Some things I liked about yesterday:
- A 72-year-old man got up to explain why he was there. “Can I be frank?” he asked. He and his peers have a number of children, and all of them “love the Lord,” he said. But none of them want anything to do with the church as it is. He spoke of his concern that Sunday mornings were consuming so much energy in the church that it’s been distracted from its mission. He didn’t seem to have a chip on his shoulder, but as part of the church he was concerned and not prepared to just blame the kids. He turned out to be the best speaker of the day, even though he was part of the audience.
- There wasn’t a lot of anger and angst yesterday. If anything, speakers went out of their way to affirm what traditional churches are doing well, while expressing humility about what the emerging church is not doing well.
- All the speakers were great.
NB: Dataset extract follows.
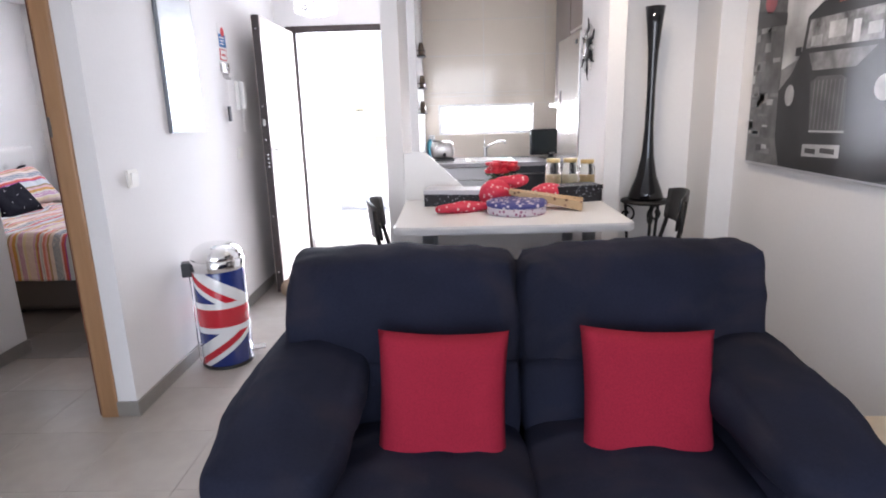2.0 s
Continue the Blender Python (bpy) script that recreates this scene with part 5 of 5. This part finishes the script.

It’s the first time I’ve heard Chris Seay and I wasn’t disappointed.
- I loved the challenge from multiple speakers to reject the free market Gospel that’s about making our lives better, and to embrace and live the Gospel on its own terms instead.
- McLaren was articulate and gracious in his interaction at Richview. He always seems to try to understand the question behind the question.
- I loved that Nathan, one of the conference organizers, stayed behind to stack chairs after the event at Richview, even though I’m sure he was bushed. Classy.
What I didn’t like:
- We had four white Americans addressing us a predominantly younger, mostly white audience yesterday. We’re not there yet.
- After the event at McLaren, I talked to a man who began to attack McLaren. As he talked, he painted a caricature. I think it’s smart to critically engage McLaren’s views, but I was saddened by an attack that was more personal and, I think, inaccurate.
Other posts on McLaren at Richview:
- Bill Kinnon – “He had every reason to be tired this evening – but there was no sense of that. He was warm, engaging and gracious.
- Paul Martin – “He is a very articulate speaker… this meeting did nothing but confirm what I have written in my own mind.” (Paul is presenting a paper on the Emerging Church Monday.)
- Challies weighs in – “We were subjected to long, rambling discourses that seemed to do anything but address the actual question…Throughout the evening, boldness was absent…Brian McLaren loves Jesus, but he hates God.” Update: Tim has changed that last sentence to, “Brian McLaren loves Jesus, but does he love God in the same way?”
- Ian Clary – “All in all I came away from the evening saddened by what McLaren had to say – or not say as it turned out.”
- Christel – “I don’t think he made a single ringing affirmative about what he believes to be true throughout the evening.”
- Clint – “McLaren offered much of what any good sage would possess: pithy anecdotes, measured critiques, questions for questions, and concrete applications. Surprisingly however, McLaren seemed nickel-poor when it came to supplying answers that had lasting currency.”